# [WORK INSTRUCTIONS]
Beneath this instruction is a block of data; output from it exactly the lines that run from the one containing "for path, value" through the one containing "scene.view_settings.keyframe_insert(path, frame=frame(t))", inclusive.

# [INFORMATION SHOWN]
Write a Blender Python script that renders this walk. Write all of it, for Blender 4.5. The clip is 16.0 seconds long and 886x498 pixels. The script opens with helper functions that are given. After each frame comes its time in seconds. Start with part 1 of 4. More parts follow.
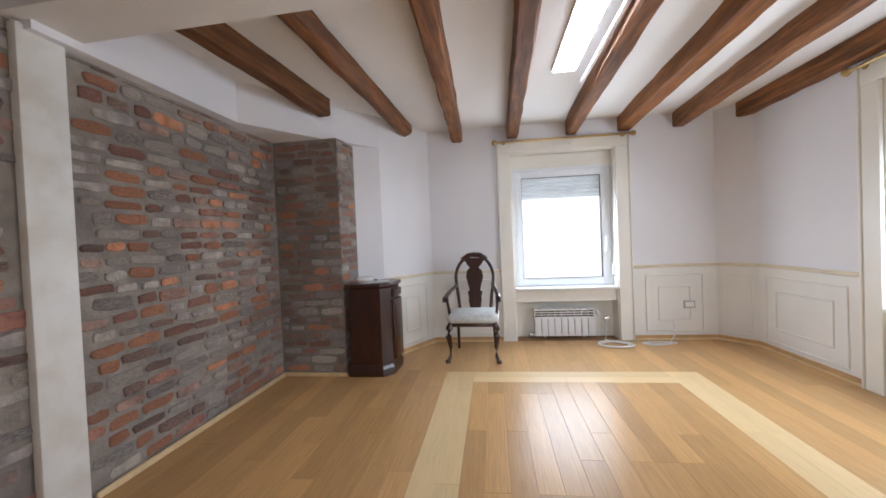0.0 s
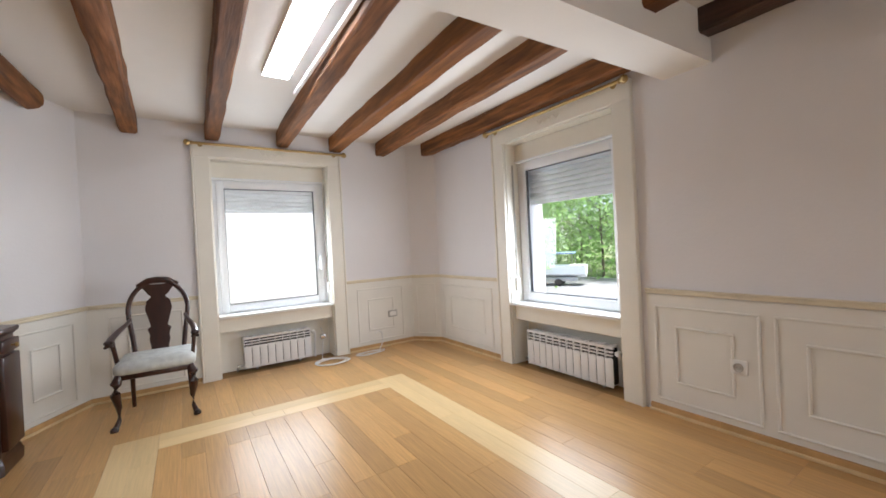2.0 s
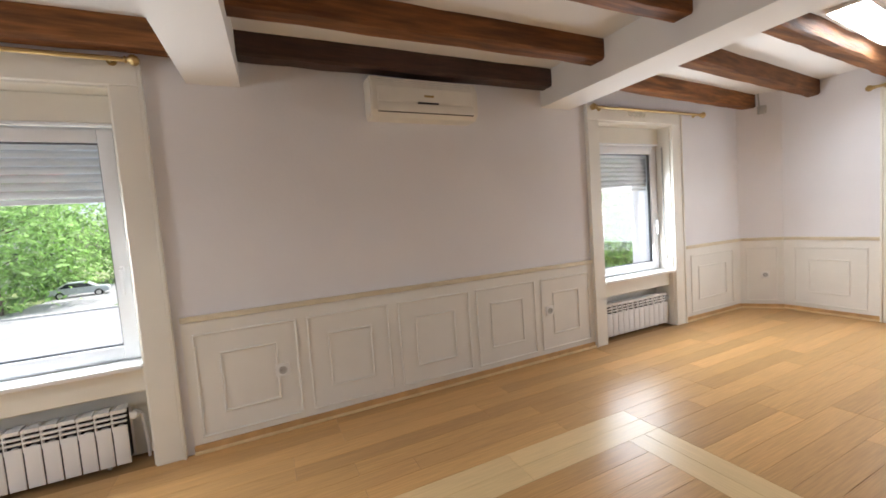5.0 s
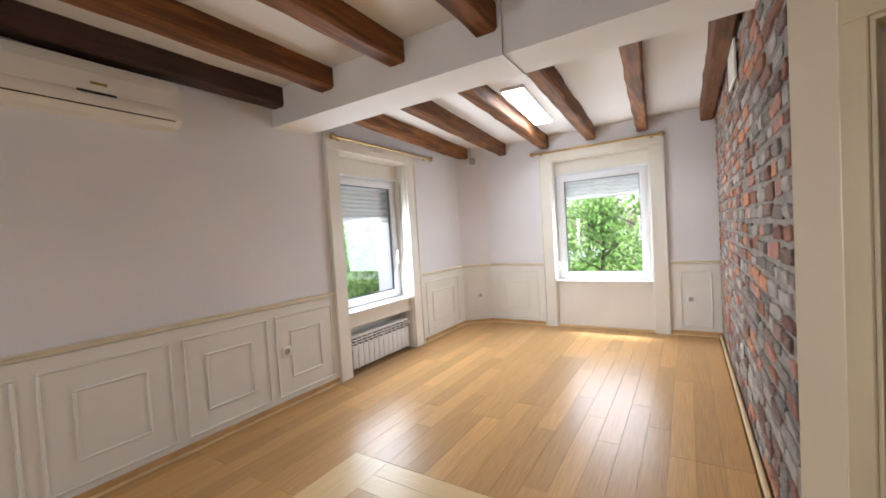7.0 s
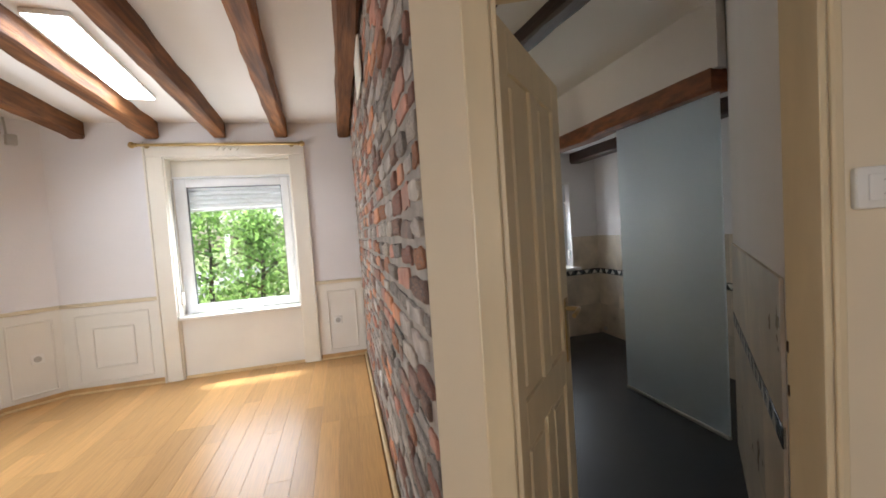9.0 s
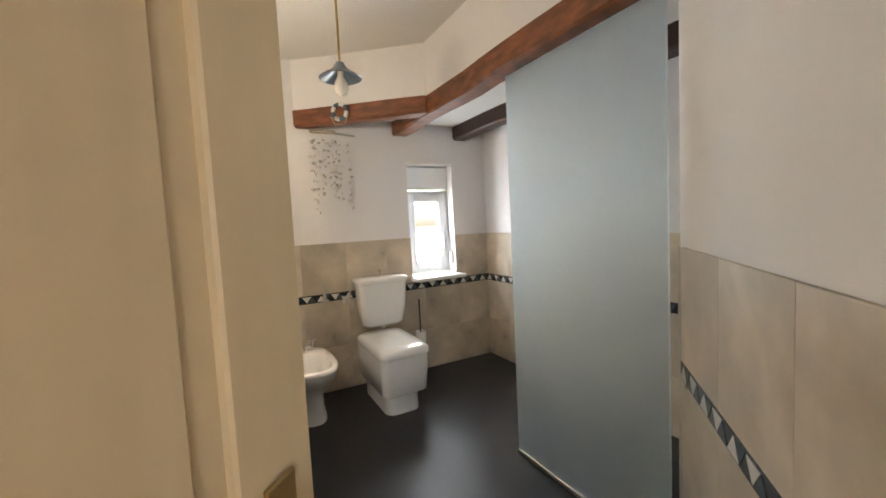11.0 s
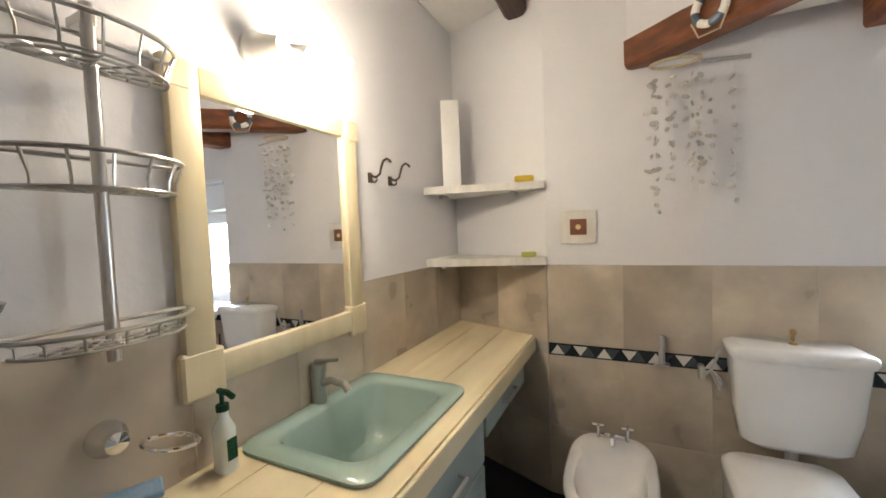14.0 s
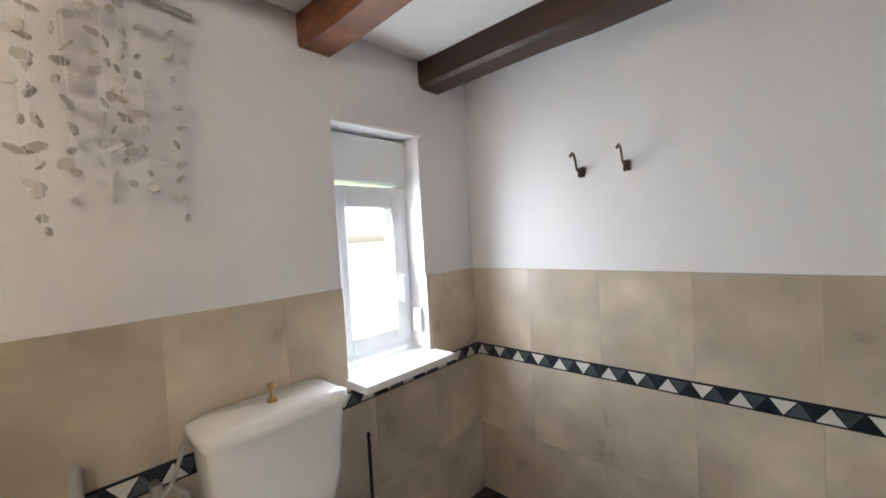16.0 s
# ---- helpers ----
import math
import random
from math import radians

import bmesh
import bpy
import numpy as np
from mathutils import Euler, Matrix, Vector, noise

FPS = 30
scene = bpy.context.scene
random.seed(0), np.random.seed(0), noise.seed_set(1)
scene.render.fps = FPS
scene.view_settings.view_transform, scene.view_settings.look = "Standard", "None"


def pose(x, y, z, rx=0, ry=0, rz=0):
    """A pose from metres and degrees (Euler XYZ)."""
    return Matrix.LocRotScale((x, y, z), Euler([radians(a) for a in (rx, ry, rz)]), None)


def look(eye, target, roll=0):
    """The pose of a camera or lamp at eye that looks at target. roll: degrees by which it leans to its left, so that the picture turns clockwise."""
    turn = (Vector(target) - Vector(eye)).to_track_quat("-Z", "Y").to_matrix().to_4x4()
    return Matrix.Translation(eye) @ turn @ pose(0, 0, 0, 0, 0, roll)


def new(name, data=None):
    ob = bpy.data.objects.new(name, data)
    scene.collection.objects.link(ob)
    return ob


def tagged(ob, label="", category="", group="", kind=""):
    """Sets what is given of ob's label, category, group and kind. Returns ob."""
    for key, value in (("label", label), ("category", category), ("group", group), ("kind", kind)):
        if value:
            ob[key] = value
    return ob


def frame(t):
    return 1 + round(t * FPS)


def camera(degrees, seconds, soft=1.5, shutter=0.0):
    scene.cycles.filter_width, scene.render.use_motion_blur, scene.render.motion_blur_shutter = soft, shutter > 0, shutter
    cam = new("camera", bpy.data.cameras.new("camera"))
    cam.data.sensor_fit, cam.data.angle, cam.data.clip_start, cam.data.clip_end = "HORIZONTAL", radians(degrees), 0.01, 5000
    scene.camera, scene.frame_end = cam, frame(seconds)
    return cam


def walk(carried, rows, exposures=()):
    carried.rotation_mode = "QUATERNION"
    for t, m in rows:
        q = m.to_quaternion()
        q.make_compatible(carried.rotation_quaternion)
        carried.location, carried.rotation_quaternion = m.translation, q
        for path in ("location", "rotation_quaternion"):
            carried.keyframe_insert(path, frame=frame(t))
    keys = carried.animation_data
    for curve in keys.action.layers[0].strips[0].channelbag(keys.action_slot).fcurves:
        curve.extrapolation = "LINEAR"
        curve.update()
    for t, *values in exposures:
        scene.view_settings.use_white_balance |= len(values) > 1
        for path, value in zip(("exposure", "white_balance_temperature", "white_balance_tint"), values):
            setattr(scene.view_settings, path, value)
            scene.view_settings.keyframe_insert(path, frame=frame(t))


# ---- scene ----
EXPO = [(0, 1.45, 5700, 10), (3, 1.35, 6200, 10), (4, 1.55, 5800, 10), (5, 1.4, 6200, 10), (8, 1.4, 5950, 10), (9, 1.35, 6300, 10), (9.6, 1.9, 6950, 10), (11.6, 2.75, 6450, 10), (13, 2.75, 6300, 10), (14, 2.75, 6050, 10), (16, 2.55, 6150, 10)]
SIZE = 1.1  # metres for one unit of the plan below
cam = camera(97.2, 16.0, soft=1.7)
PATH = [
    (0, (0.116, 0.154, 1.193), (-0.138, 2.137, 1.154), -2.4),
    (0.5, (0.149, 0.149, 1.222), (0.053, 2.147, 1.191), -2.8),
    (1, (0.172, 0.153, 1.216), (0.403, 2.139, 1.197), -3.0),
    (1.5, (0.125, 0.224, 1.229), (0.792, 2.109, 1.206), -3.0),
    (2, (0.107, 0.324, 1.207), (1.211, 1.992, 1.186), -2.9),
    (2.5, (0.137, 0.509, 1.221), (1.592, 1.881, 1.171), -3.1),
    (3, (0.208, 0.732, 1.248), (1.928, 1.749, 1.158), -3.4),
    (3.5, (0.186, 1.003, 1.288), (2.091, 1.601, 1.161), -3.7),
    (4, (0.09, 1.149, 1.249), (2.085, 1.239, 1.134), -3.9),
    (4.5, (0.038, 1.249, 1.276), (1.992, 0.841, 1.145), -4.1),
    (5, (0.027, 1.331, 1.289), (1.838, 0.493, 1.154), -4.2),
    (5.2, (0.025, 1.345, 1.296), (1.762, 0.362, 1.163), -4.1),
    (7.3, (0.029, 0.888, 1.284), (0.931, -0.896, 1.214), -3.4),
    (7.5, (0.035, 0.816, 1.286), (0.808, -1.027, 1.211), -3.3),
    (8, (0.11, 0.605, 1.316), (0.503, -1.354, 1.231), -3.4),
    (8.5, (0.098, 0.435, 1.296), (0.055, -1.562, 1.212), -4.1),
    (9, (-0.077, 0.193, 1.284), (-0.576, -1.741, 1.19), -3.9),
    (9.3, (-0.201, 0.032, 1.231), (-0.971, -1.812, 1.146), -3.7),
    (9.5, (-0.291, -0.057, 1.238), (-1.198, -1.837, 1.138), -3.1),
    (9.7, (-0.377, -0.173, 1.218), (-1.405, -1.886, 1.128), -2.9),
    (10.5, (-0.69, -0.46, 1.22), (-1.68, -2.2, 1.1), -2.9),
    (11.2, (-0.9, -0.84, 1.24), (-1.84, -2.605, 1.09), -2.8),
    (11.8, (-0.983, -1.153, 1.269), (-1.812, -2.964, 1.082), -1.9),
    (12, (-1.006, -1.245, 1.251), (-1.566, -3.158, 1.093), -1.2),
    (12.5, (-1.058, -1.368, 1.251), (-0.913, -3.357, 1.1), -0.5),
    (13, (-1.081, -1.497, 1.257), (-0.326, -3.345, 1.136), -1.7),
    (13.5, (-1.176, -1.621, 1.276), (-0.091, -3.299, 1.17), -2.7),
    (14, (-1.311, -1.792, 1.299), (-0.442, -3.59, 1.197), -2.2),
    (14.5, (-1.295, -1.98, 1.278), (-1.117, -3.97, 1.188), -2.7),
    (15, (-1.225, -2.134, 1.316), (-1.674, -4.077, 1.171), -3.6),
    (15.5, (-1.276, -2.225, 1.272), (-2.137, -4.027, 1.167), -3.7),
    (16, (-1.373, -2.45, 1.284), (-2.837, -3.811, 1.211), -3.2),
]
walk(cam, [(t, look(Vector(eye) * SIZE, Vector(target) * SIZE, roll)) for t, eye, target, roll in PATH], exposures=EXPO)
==
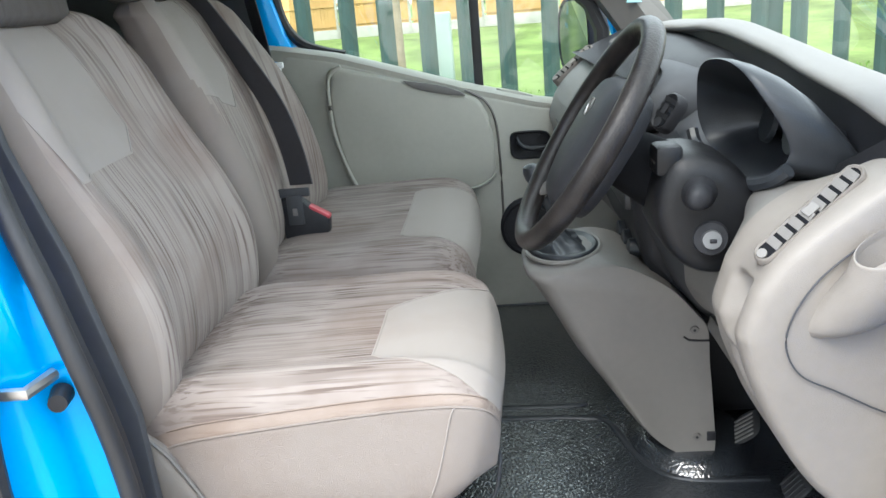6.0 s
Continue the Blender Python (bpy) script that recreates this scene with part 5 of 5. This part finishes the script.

# [FINISHED ANSWER]
        for path, value in zip(("exposure", "white_balance_temperature", "white_balance_tint"), values):
            setattr(scene.view_settings, path, value)
            scene.view_settings.keyframe_insert(path, frame=frame(t))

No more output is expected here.